Surface densities prewet a near-critical membrane

Significance Proteins capable of separating into three-dimensional liquid droplets in the cytoplasm and nuclei of cells sometimes assemble in a two-dimensional form at membranes. These surface densities, enriched in specific proteins and lipids, often play decisive roles in cell signaling and membrane organization. Here a theoretical approach suggests that surface densities resemble prewet surface phases held together through a combination of two-dimensional membrane-mediated forces and three-dimensional protein interactions. The emergent physics of these liquid surface phases enable their roles both as dynamic scaffolds and as cooperative switches that propagate signals between the membrane and bulk. Recent work has highlighted roles for thermodynamic phase behavior in diverse cellular processes.

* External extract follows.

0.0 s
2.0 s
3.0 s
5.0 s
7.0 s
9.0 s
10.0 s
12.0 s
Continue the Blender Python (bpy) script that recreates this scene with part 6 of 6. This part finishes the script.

Proteins and nucleic acids can phase separate into three-dimensional liquid droplets in the cytoplasm and nucleus and the plasma membrane of animal cells appears tuned close to a two-dimensional liquid–liquid critical point. In some examples, cytoplasmic proteins aggregate at plasma membrane domains, forming structures such as the postsynaptic density and diverse signaling clusters. Here we examine the physics of these surface densities, employing minimal simulations of polymers prone to phase separation coupled to an Ising membrane surface in conjunction with a complementary Landau theory. We argue that these surface densities are a phase reminiscent of prewetting, in which a molecularly thin three-dimensional liquid forms on a usually solid surface. However, in surface densities the solid surface is replaced by a membrane with an independent propensity to phase separate. We show that proximity to criticality in the membrane dramatically increases the parameter regime in which a prewetting-like transition occurs, leading to a broad region where coexisting surface phases can form even when a bulk phase is unstable. Our simulations naturally exhibit three-surface phase coexistence even though both the membrane and the polymer bulk only display two-phase coexistence on their own. We argue that the physics of these surface densities may be shared with diverse functional structures seen in eukaryotic cells.